**Work required:**
Repeat the lines below exactly as they appear, but leave out the images.

**Provided data:**
--- begin ---

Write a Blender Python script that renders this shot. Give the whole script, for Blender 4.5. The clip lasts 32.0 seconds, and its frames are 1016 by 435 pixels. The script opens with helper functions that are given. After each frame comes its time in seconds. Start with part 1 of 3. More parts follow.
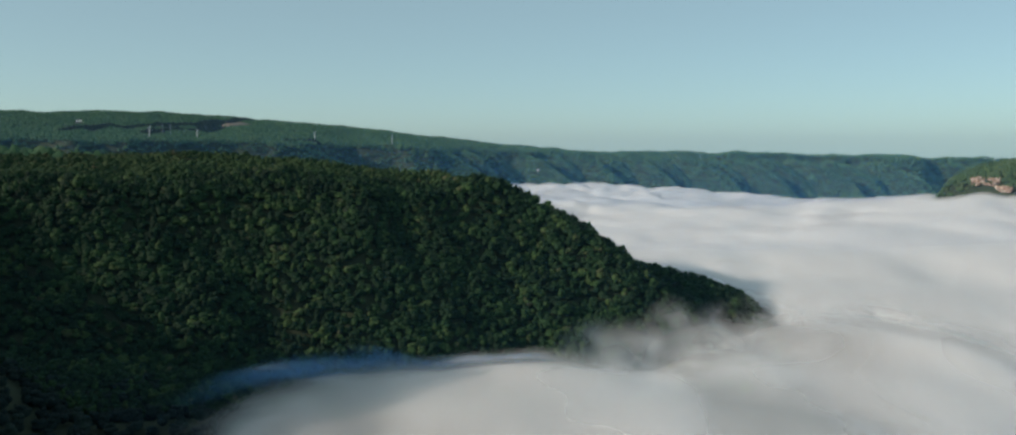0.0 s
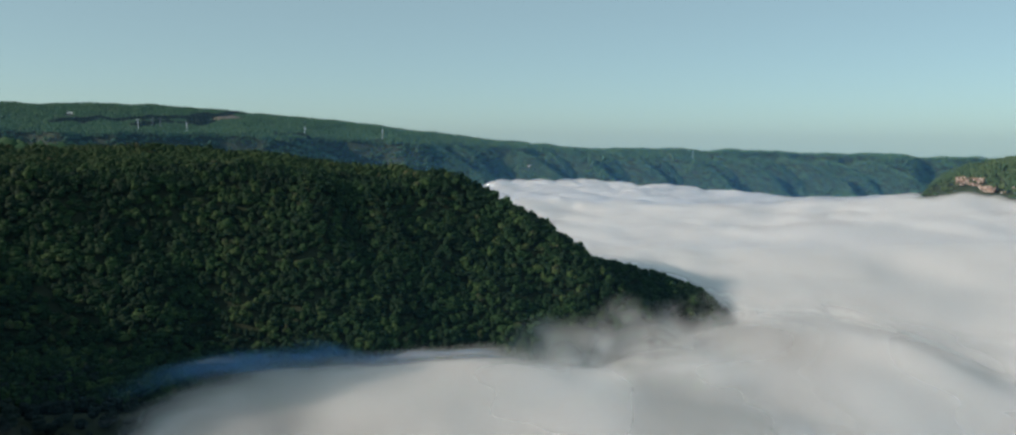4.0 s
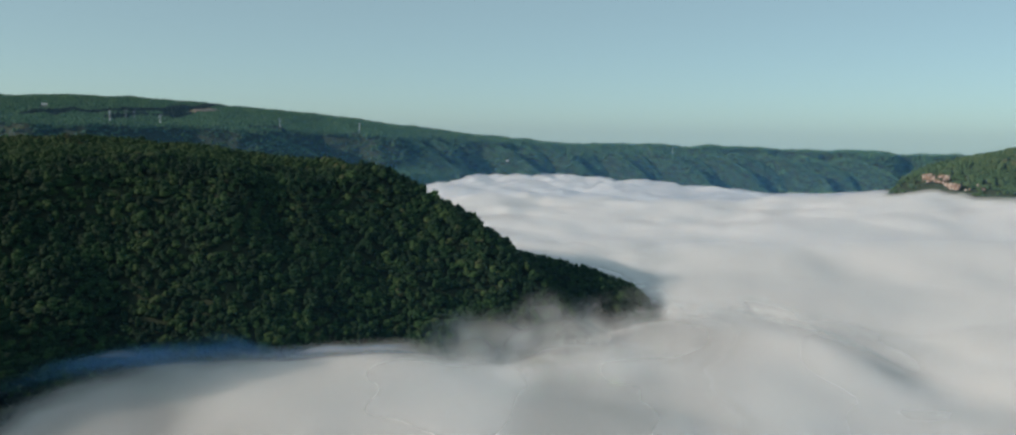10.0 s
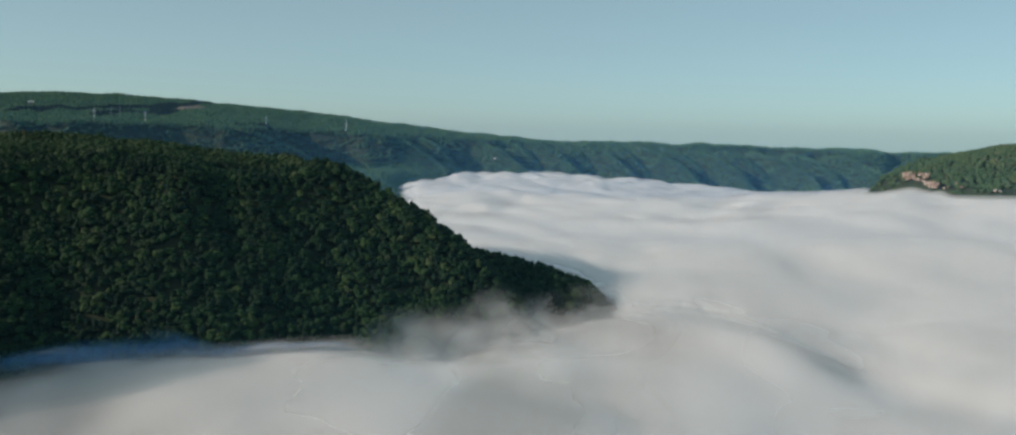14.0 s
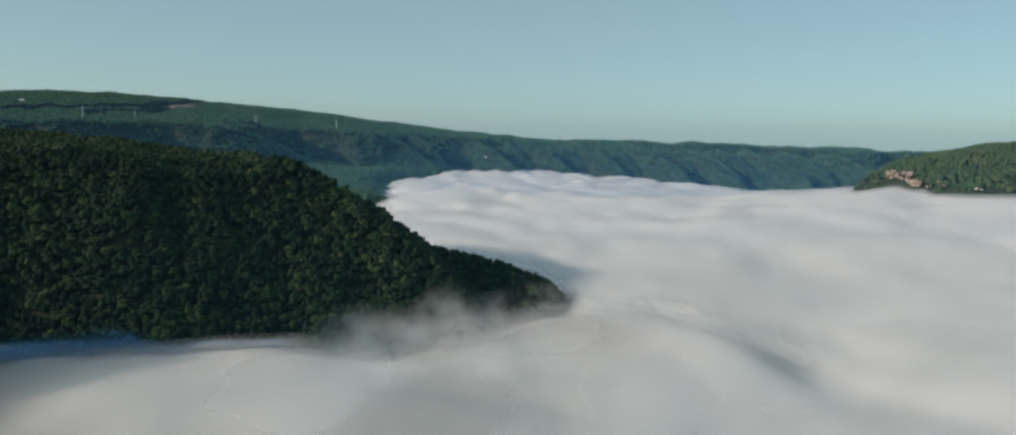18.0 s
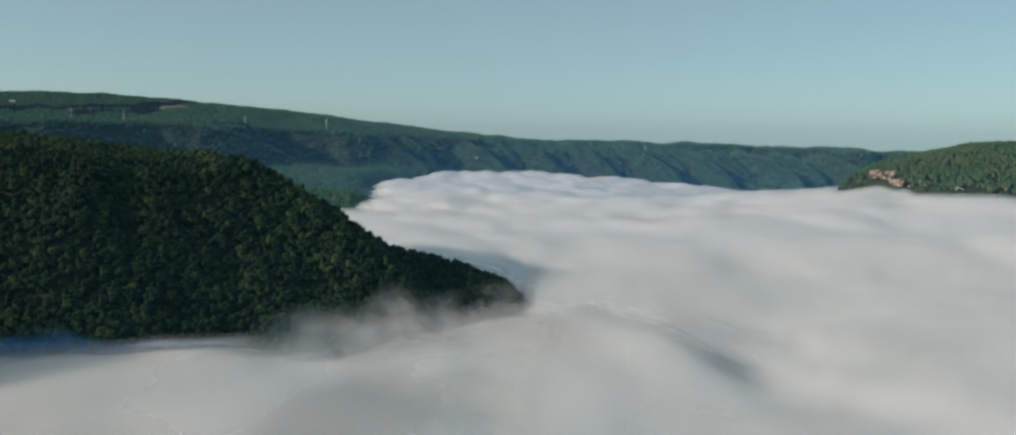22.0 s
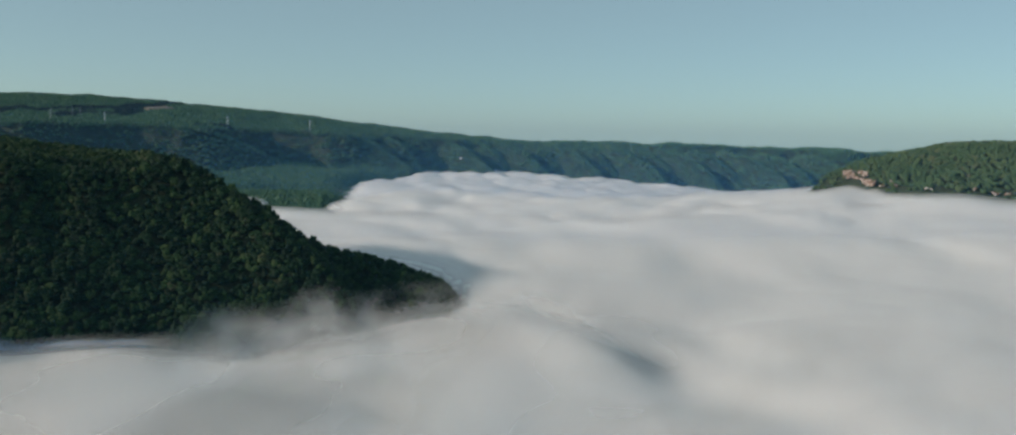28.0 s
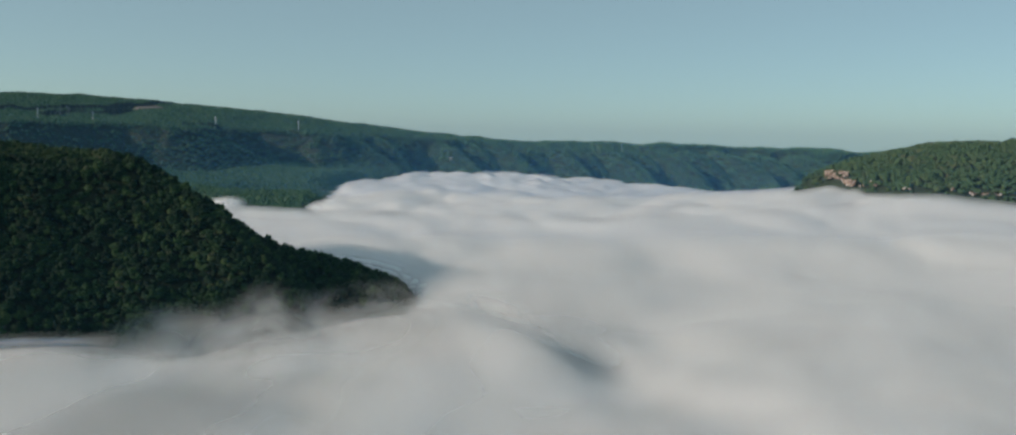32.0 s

--- end ---

**Task answer:**
Write a Blender Python script that renders this shot. Give the whole script, for Blender 4.5. The clip lasts 32.0 seconds, and its frames are 1016 by 435 pixels. The script opens with helper functions that are given. After each frame comes its time in seconds. Start with part 1 of 3. More parts follow.
0.0 s
4.0 s
10.0 s
14.0 s
18.0 s
22.0 s
28.0 s
32.0 s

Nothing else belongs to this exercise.